The 1.78 X 1 1080p digital High Definition image is a
disappointment, with more grain than expected and color issues. The film had been in trouble before it was
recently restored by Leon Vitali for the remastered standard DVD. The print used here looks a bit like the
older, faded print for the older DVD, with a comparison to the new standard,
remastered DVD having better color. Of
course, both of the standard DVDs were of the originally shot 1.33 x 1 full
frame image with widescreen consideration, so all versions are actually
correct. This disc has some solid image
advantages, but not as much as it should have.
I have seen this in 35mm, including in its original 1987 release and
cinematographer Douglas Milsome’s camerawork is classic. Some detail is slightly fuzzier than it
should be too, so why is this? We have
no idea, but will wait to see more feedback on the title as it makes the
rounds.

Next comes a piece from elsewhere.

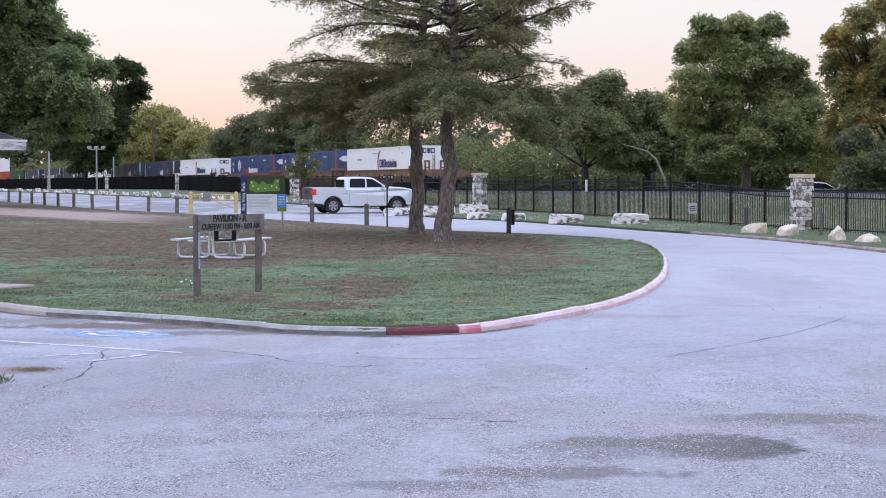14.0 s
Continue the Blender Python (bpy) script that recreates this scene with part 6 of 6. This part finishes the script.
tagged(leaf_mesh("leaf_heap", np.column_stack([px, py, np.full(k, 0.012)]), np.column_stack([rng.normal(size=(k, 2)), np.full(k, 0.2)]), 0.016, LITTER, None, 0.4), "thin heap of dead leaves on the asphalt", "fallen leaves", "", "stuff")
k = 900
px, py = rng.uniform(-9, 4, k), rng.uniform(23.6, 56.6, k)
ok = in_outline(px, py, LAWN_SHAPE)
pp = np.column_stack([px, py, np.full(k, 0.1)])[ok]
tagged(leaf_mesh("fallen_leaves", pp, np.column_stack([rng.normal(size=(len(pp), 2)), np.full(len(pp), 0.2)]), 0.055, CLOD, None, 0.5), "dark brown leaves scattered on the lawn", "fallen leaves", "", "stuff")
k = 2500
px, py = rng.uniform(-16, 4.5, k), 34 + 28 * rng.uniform(0, 1, k)
ok = in_outline(px, py, LAWN_SHAPE)
pp = np.column_stack([px, py, np.full(k, 0.095)])[ok]
tagged(leaf_mesh("fallen_leaves", pp, np.column_stack([rng.normal(size=(len(pp), 2)), np.full(len(pp), 0.25)]), 0.04, LITTER, None, 0.6), "dry leaves on the bare lawn under the trees", "fallen leaves", "", "stuff")
for x, y, a, L in ((-0.15, 26.2, 5, 0.5), (-2.2, 29.38, -12, 0.3), (1.9, 36.58, 8, 0.4)):
    bm = bmesh.new()
    tube(bm, [(-L / 2, 0, 0), (0, 0.02, 0.015), (L / 2, -0.01, 0.0)], [0.014, 0.012, 0.006], 6)
    ob = part("fallen_twig", bm, worn("pale_twig", (0.36, 0.3, 0.24), (0.26, 0.2, 0.16), 5, 0.9))
    ob.matrix_basis = pose(x, y, 0.1, 0, 0, a)
    tagged(ob, "pale fallen twig lying on the lawn", "twig", "fallen twigs")

# ---------------------------------------------------------------- far things at the back of the park
KIOSK_BLUE = worn("blue_kiosk_paint", (0.02, 0.12, 0.38), (0.018, 0.1, 0.32), 3, 0.5)
kio = thing("blue_kiosk", pose(-35.9, 113.87, 0.1, 0, 0, 20), "bright blue roofed donation box with a picture panel", "kiosk")
bm = bmesh.new()
box(bm, -0.55, 0.55, -0.45, 0.45, 0.0, 1.05, 0.03)
part("body", bm, KIOSK_BLUE, kio)
bm = bmesh.new()
prism(bm, [(-0.62, 1.05), (0.62, 1.05), (0.4, 1.5), (-0.15, 1.62), (-0.5, 1.45)], -0.5, 0.5)
bmesh.ops.recalc_face_normals(bm, faces=bm.faces)
part("roof", bm, KIOSK_BLUE, kio)
bm = bmesh.new()
box(bm, -0.1, 0.42, -0.46, -0.452, 0.35, 0.9)
part("picture_panel", bm, PANEL_WHITE, kio)

def plain_car(m, paint, label):
    """A far parked car: body, glasshouse, wheels."""
    root = thing("parked_car", m, label, "car", "far parked cars")
    bm = bmesh.new()
    prism(bm, [(-2.2, 0.3)] + [(x, z - 0.08) for x, z in arch(-1.35, 0.38, 0.38)] + [(x, z - 0.08) for x, z in arch(1.4, 0.38, 0.38)] + [(2.25, 0.35), (2.3, 0.7), (1.9, 0.88), (1.1, 0.98), (-2.1, 1.0), (-2.25, 0.8)], -0.88, 0.88)
    bmesh.ops.recalc_face_normals(bm, faces=bm.faces)
    part("body", bm, paint, root)
    bm = bmesh.new()
    prism(bm, [(-1.9, 0.99), (1.15, 0.97), (0.4, 1.44), (-0.2, 1.5), (-1.3, 1.46)], -0.8, 0.8)
    bmesh.ops.recalc_face_normals(bm, faces=bm.faces)
    narrowed(bm, 0.99, 1.5, 0.2)
    part("roof", bm, paint, root)
    for s in (-1, 1):
        bm = bmesh.new()
        vs = [bm.verts.new((x, s * (0.81 * (1 - 0.2 * max(0, z - 0.99) / 0.51)), z)) for x, z in ((-1.6, 1.05), (0.95, 1.05), (0.36, 1.38), (-0.2, 1.43), (-1.25, 1.4))]
        bm.faces.new(vs)
        bmesh.ops.solidify(bm, geom=bm.faces[:], thickness=0.012)
        part("side_window", bm, GLASS, root)
        for x in (-1.35, 1.4):
            car_wheel(root, x, s * 0.78, 0.33, STEEL)
    return root


DARK_PAINT = worn("dark_car_paint", (0.012, 0.014, 0.018), (0.018, 0.02, 0.024), 3, 0.25)
WHITE_PAINT = worn("white_car_paint", (0.62, 0.66, 0.72), (0.56, 0.6, 0.66), 3, 0.25)
plain_car(pose(-44.5, 143.96, 0.0, 0, 0, 10), DARK_PAINT, "dark car parked at the far end")
plain_car(pose(-4.9, 128, -0.05, 0, 0, 3), DARK_PAINT, "dark car parked beyond the railway")
plain_car(pose(21.9, 112.69, 0.0, 0, 0, 4), WHITE_PAINT, "white car parked behind the railway")
stop = thing("stop_sign", pose(-58.0, 163.43, 0.1), "red octagonal road sign on a post", "road sign")
bm = bmesh.new()
rod(bm, (0, 0, 0), (0, 0, 2.2), 0.035, seg=6)
part("post", bm, STEEL, stop)
bm = bmesh.new()
bmesh.ops.create_cone(bm, cap_ends=True, segments=8, radius1=0.38, radius2=0.38, depth=0.02, matrix=pose(0, -0.05, 2.0, 90, 0, 0))
plate = part("plate", bm, LOGO_RED, stop)
bm = bmesh.new()
box(bm, -0.25, 0.25, -0.066, -0.061, 1.93, 2.07)
part("white_bar", bm, LOGO_WHITE, plate)
bench = thing("red_bench", pose(-39.8, 119.18, 0.1, 0, 0, 15), "red park bench under the trees", "bench")
RED_BENCH = worn("red_bench_paint", (0.3, 0.03, 0.03), (0.22, 0.03, 0.03), 3, 0.5)
for z in (0.42, 0.7, 0.86):
    bm = bmesh.new()
    box(bm, -0.9, 0.9, -0.2 if z < 0.5 else 0.2, 0.2 if z < 0.5 else 0.24, z, z + (0.05 if z < 0.5 else 0.12))
    part("slat", bm, RED_BENCH, bench)
for x in (-0.7, 0.7):
    bm = bmesh.new()
    box(bm, x - 0.03, x + 0.03, -0.18, 0.2, 0.0, 0.42)
    part("leg", bm, IRON, bench)
for x, y, h, heads in ((-44.6, 179.36, 5.3, 3), (-44.6, 201.78, 4.9, 3), (-45.6, 215.94, 4.2, 0)):
    lp = thing("light_pole", pose(x, y, land(x, y)), "grey steel lighting pole with a cross arm", "light pole", "lighting poles")
    bm = bmesh.new()
    rod(bm, (0, 0, -0.2), (0, 0, h), 0.11, 0.09, 8)
    part("pole", bm, STEEL, lp)
    if heads:
        bm = bmesh.new()
        box(bm, -0.95, 0.95, -0.05, 0.05, h - 0.12, h)
        part("cross_arm", bm, STEEL, lp)
        for a in (-0.8, 0.0, 0.8):
            bm = bmesh.new()
            box(bm, a - 0.22, a + 0.22, -0.3, 0.1, h, h + 0.28, 0.03)
            part("lamp_head", bm, STEEL, lp)
up = thing("utility_pole", pose(-42.6, 226.56, -0.3), "tall brown wooden utility pole", "utility pole")
bm = bmesh.new()
rod(bm, (0, 0, -0.2), (0, 0, 9.4), 0.2, 0.14, 8)
part("pole", bm, worn("brown_pole", (0.12, 0.07, 0.05), (0.09, 0.055, 0.04), 4, 0.9), up)
bm = bmesh.new()
box(bm, -0.9, 0.9, -0.05, 0.05, 8.7, 8.85)
part("cross_arm", bm, WOOD_GREY, up)
broad_tree("yellow_bush", (26.5, 132.16, 0.0), 0.1, 1.0, [(25.5, 132.16, 2.6, 1.5), (27.5, 132.16, 3.0, 1.6), (29, 133.34, 2.4, 1.5), (26.5, 132.16, 4.2, 1.2)], 0.2, YELLOWING, BARK_DARK, "yellow-green bush beyond the fence", 0.45)
broad_tree("young_tree", (-11.6, 113.28, 0.05), 0.07, 1.5, [(-11.6, 113.28, 3.2, 0.7), (-11.2, 113.28, 2.5, 0.7), (-11.9, 113.52, 2.2, 0.6), (-11.4, 113.28, 3.8, 0.5)], 0.12, FAR_GREEN, BARK_DARK, "slender young tree before the fence", 0.5)

motions()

It should also be noted that
the amazing production design was by the late Anton Furst, whose influence is still
with us today in the look of this film and the Batman franchise.
The sound was originally theatrical mono, but Kubrick had
the film remixed for 5.1 later as he did not feel that even in 1987, movie
houses could play back the sound properly.
The new mix, as introduced on the remastered standard DVD, still has its
dialogue most often in the center channel.
However, the new mix does offer some good soundfield moments, the hit
records and impressive music score by “Abigail Mead” aka Vivian Kubrick work
more effectively in this mix. It is
better in Dolby Digital Plus than the standard Dolby just enough to rate
higher. Like that regular DVD, the only
extra is the original theatrical trailer.